Written task: Output exactly, and only, the lines from the line containing "shutter > 0, shutter" through the line containing "for t, *values", both included.

(Clips as scene scripts)
▼

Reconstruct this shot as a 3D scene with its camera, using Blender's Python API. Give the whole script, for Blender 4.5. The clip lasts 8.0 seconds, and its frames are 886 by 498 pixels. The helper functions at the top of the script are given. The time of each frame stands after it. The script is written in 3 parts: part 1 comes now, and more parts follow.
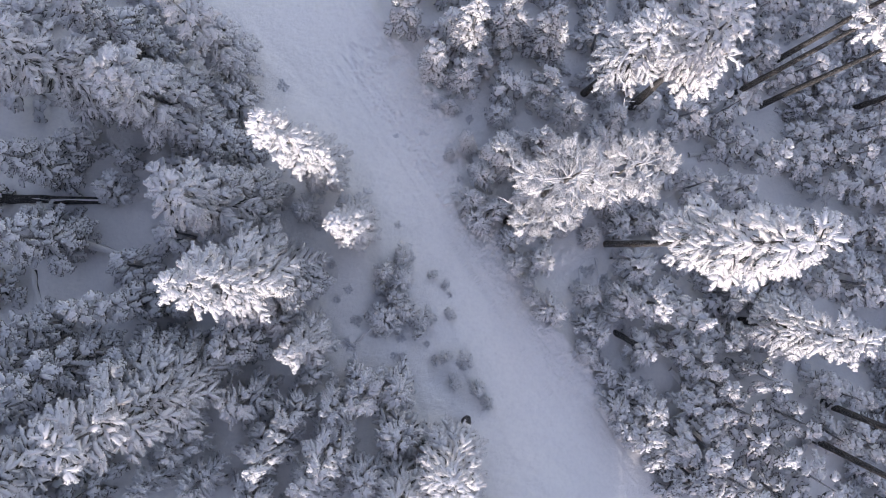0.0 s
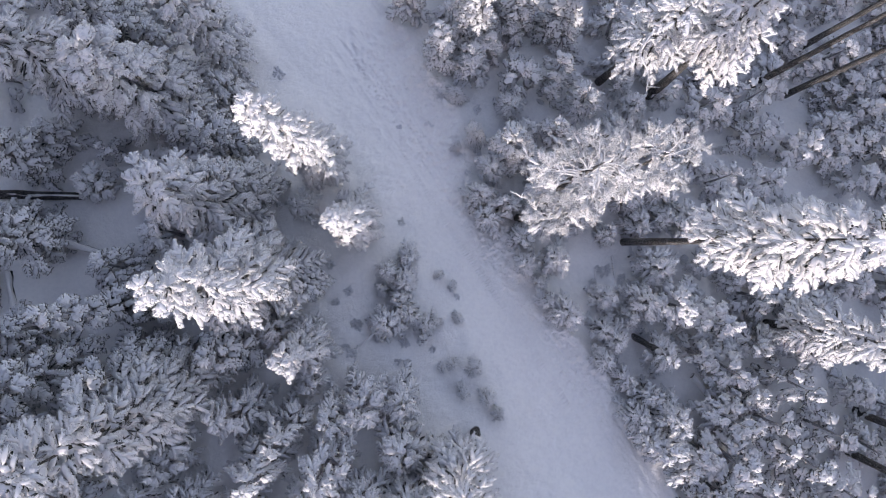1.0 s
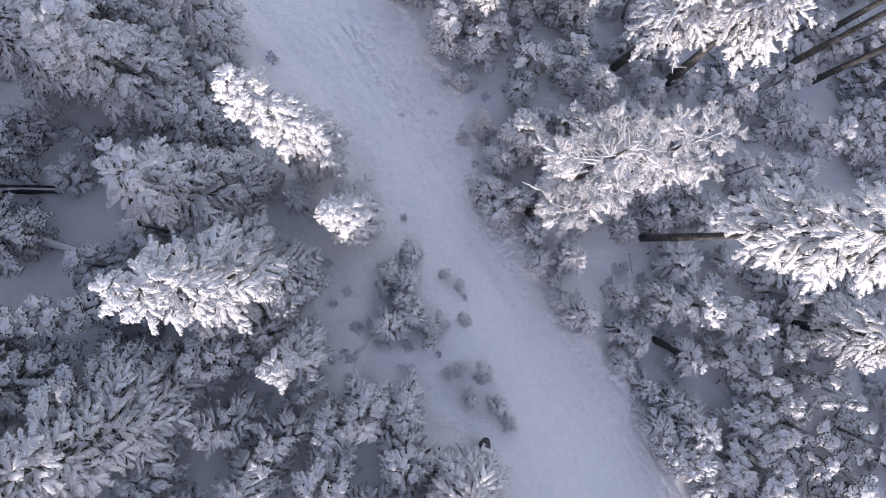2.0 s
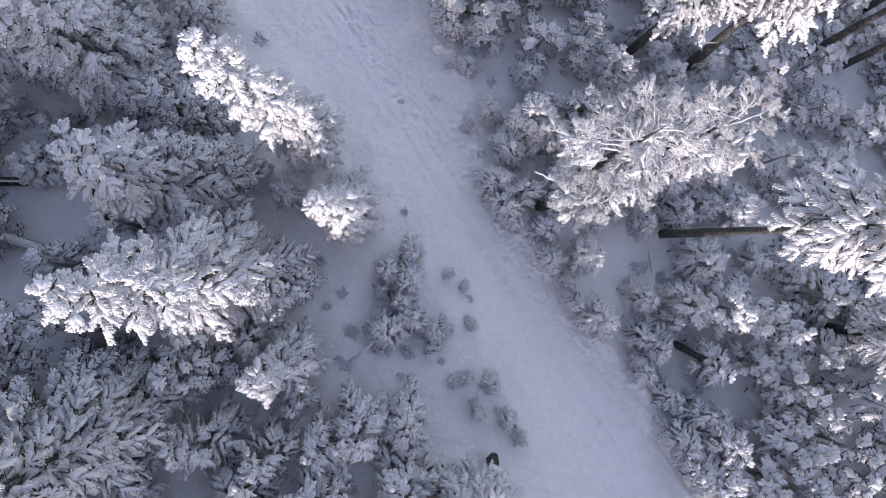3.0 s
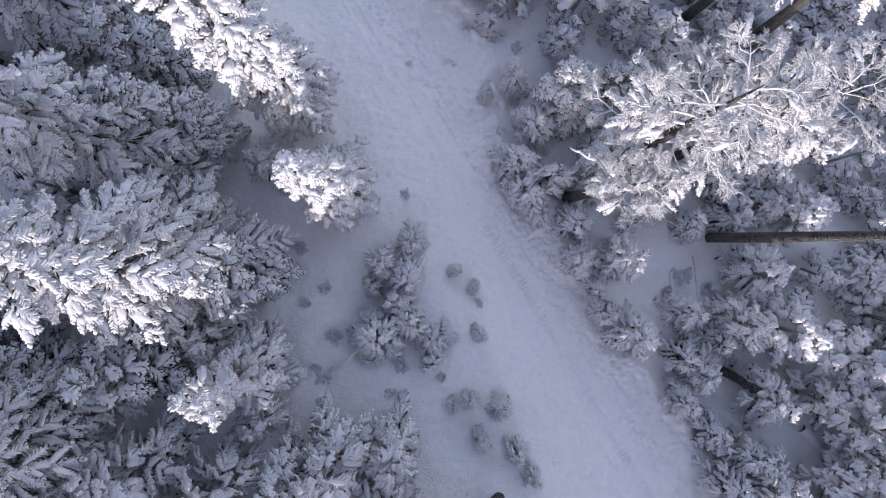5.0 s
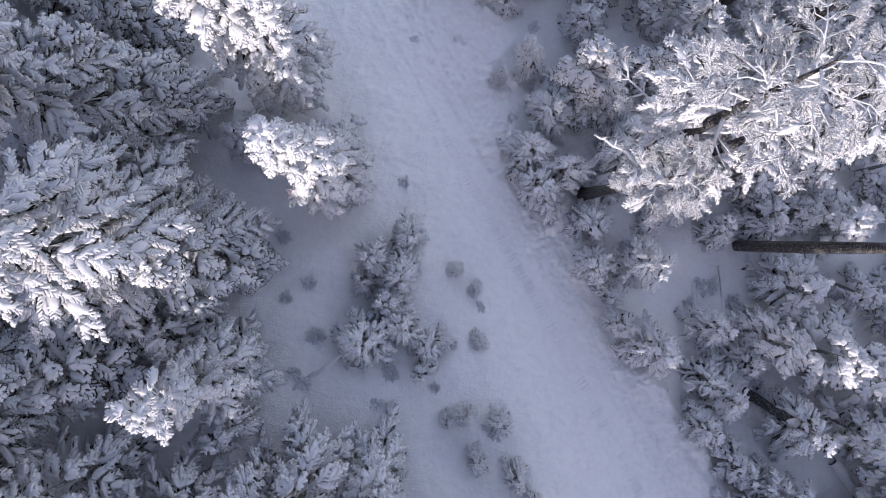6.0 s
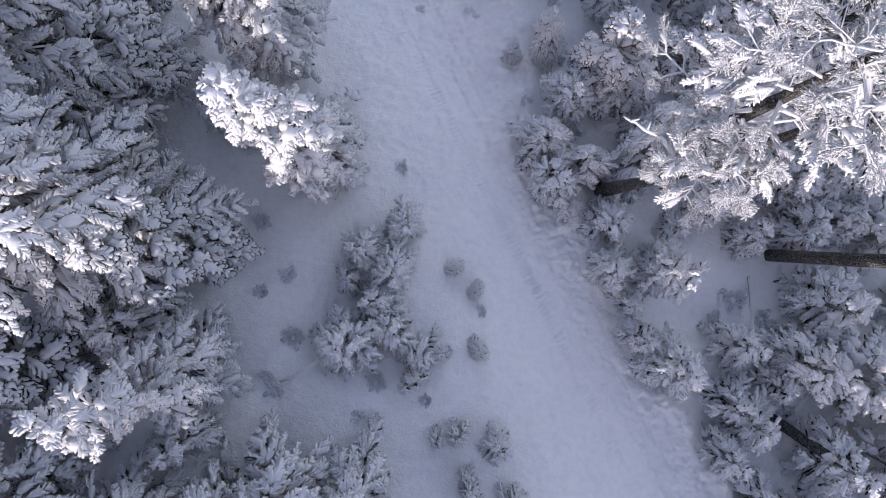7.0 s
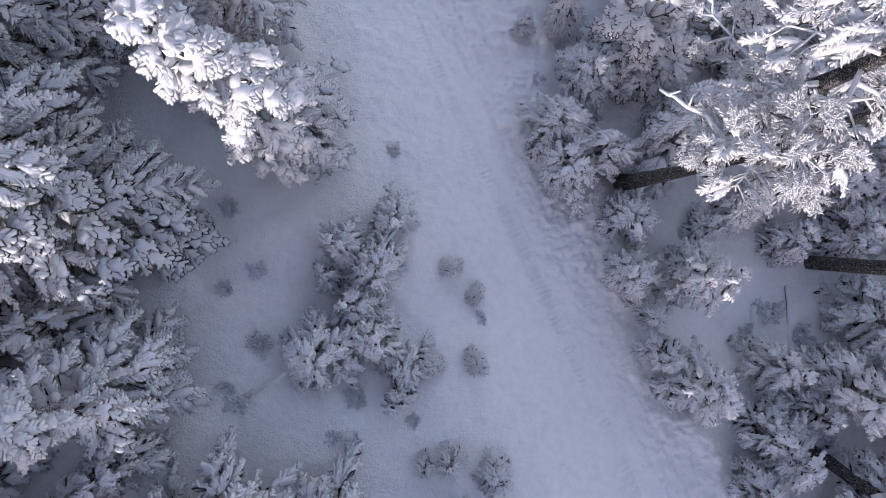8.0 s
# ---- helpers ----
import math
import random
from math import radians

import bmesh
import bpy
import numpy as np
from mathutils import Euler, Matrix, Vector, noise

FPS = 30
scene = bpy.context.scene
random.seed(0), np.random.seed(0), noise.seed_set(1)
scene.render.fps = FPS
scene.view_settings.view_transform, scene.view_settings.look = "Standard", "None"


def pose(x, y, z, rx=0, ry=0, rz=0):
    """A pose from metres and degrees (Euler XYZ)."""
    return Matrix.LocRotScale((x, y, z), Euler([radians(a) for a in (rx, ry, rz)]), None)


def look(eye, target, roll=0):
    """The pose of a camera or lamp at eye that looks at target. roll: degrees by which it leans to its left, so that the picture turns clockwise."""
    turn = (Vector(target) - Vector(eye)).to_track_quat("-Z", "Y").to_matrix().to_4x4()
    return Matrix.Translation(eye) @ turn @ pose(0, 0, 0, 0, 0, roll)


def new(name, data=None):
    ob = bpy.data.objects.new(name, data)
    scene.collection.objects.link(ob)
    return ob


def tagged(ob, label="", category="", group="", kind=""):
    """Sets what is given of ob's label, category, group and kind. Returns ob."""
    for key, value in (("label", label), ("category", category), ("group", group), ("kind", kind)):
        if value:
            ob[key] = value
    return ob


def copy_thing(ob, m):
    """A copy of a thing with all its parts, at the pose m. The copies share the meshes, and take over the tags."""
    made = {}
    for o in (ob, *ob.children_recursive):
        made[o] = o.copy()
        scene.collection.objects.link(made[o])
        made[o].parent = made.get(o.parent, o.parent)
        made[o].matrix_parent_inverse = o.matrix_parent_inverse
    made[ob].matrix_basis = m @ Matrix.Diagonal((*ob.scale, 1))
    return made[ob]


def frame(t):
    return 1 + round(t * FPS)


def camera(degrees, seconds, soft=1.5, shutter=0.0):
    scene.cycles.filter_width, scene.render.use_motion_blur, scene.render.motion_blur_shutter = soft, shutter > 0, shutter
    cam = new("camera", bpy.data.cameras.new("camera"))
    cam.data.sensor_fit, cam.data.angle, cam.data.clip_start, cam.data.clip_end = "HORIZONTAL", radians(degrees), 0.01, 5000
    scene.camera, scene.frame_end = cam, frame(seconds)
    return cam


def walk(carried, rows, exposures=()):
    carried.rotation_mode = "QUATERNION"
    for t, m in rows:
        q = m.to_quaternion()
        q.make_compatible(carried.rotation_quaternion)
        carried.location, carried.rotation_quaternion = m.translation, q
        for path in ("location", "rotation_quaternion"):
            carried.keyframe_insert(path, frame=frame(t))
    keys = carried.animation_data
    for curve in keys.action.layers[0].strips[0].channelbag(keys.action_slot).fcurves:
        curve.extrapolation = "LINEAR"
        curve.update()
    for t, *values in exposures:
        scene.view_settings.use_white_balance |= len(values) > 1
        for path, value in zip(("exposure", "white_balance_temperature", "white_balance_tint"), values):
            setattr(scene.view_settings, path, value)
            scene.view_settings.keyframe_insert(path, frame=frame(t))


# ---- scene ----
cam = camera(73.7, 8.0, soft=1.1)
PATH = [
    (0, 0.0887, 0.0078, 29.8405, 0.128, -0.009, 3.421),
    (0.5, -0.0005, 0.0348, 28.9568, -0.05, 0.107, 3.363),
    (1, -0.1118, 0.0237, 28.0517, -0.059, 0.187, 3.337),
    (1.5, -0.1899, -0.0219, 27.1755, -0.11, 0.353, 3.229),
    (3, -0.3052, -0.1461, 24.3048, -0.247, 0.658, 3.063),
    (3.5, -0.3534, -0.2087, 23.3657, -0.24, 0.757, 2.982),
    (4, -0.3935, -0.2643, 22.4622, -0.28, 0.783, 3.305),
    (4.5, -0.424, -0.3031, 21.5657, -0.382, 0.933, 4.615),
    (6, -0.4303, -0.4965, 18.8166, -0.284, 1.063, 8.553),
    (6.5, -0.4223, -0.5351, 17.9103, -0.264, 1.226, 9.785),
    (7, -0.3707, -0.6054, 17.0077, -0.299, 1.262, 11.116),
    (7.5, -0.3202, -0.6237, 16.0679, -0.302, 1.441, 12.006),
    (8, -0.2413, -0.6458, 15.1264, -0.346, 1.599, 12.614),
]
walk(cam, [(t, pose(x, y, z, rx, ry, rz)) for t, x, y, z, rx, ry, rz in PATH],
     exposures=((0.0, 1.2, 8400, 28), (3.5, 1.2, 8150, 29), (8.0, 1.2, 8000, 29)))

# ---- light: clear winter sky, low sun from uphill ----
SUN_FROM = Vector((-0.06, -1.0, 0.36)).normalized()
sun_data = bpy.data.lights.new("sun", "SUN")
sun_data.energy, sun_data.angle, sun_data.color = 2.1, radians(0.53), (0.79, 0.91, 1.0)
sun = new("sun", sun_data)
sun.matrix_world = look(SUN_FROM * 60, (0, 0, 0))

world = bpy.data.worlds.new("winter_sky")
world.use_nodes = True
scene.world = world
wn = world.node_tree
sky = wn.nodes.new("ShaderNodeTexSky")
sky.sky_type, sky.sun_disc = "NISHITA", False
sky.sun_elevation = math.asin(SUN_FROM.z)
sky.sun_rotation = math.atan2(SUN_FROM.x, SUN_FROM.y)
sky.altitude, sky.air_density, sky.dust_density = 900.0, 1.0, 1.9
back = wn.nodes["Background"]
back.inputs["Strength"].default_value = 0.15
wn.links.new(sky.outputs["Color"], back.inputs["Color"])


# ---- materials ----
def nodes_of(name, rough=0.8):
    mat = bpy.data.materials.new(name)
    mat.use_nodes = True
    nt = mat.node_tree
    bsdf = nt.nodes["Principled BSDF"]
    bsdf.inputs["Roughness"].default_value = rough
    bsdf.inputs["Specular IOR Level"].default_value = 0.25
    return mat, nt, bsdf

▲
▼

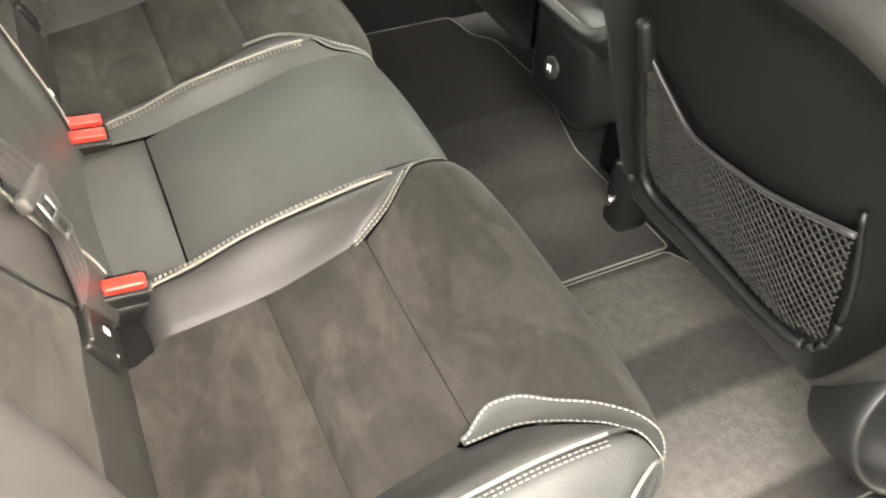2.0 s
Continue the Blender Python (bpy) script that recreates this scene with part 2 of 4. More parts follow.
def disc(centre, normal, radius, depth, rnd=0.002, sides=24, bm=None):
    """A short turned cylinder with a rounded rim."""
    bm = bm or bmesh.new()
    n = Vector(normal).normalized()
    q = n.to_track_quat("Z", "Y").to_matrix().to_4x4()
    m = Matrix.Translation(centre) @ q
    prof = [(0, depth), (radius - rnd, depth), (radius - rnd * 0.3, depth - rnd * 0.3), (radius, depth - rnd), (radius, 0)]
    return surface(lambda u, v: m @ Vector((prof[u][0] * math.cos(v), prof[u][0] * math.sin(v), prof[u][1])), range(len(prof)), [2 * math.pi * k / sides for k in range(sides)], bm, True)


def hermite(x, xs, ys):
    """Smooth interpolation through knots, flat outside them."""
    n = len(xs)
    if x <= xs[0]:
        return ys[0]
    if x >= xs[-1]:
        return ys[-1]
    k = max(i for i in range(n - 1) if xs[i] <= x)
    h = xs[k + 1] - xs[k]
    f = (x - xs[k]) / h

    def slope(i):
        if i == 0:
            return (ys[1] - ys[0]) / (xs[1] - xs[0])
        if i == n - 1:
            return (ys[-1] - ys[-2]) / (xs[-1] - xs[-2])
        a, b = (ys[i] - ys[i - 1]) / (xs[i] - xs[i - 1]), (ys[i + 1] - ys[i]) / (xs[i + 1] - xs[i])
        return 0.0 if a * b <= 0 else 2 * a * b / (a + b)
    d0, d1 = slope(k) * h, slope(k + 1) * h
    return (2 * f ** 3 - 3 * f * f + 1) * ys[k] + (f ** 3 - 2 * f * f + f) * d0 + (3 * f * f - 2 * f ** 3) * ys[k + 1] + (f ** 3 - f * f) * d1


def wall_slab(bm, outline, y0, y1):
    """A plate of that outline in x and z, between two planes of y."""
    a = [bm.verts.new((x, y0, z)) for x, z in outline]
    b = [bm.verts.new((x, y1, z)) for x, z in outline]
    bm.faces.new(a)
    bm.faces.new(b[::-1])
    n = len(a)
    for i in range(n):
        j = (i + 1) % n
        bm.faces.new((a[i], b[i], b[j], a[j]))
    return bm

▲

Response:
    scene.cycles.filter_width, scene.render.use_motion_blur, scene.render.motion_blur_shutter = soft, shutter > 0, shutter
    cam = new("camera", bpy.data.cameras.new("camera"))
    cam.data.sensor_fit, cam.data.angle, cam.data.clip_start, cam.data.clip_end = "HORIZONTAL", radians(degrees), 0.01, 5000
    scene.camera, scene.frame_end = cam, frame(seconds)
    return cam


def walk(carried, rows, exposures=()):
    carried.rotation_mode = "QUATERNION"
    for t, m in rows:
        q = m.to_quaternion()
        q.make_compatible(carried.rotation_quaternion)
        carried.location, carried.rotation_quaternion = m.translation, q
        for path in ("location", "rotation_quaternion"):
            carried.keyframe_insert(path, frame=frame(t))
    keys = carried.animation_data
    for curve in keys.action.layers[0].strips[0].channelbag(keys.action_slot).fcurves:
        curve.extrapolation = "LINEAR"
        curve.update()
    for t, *values in exposures:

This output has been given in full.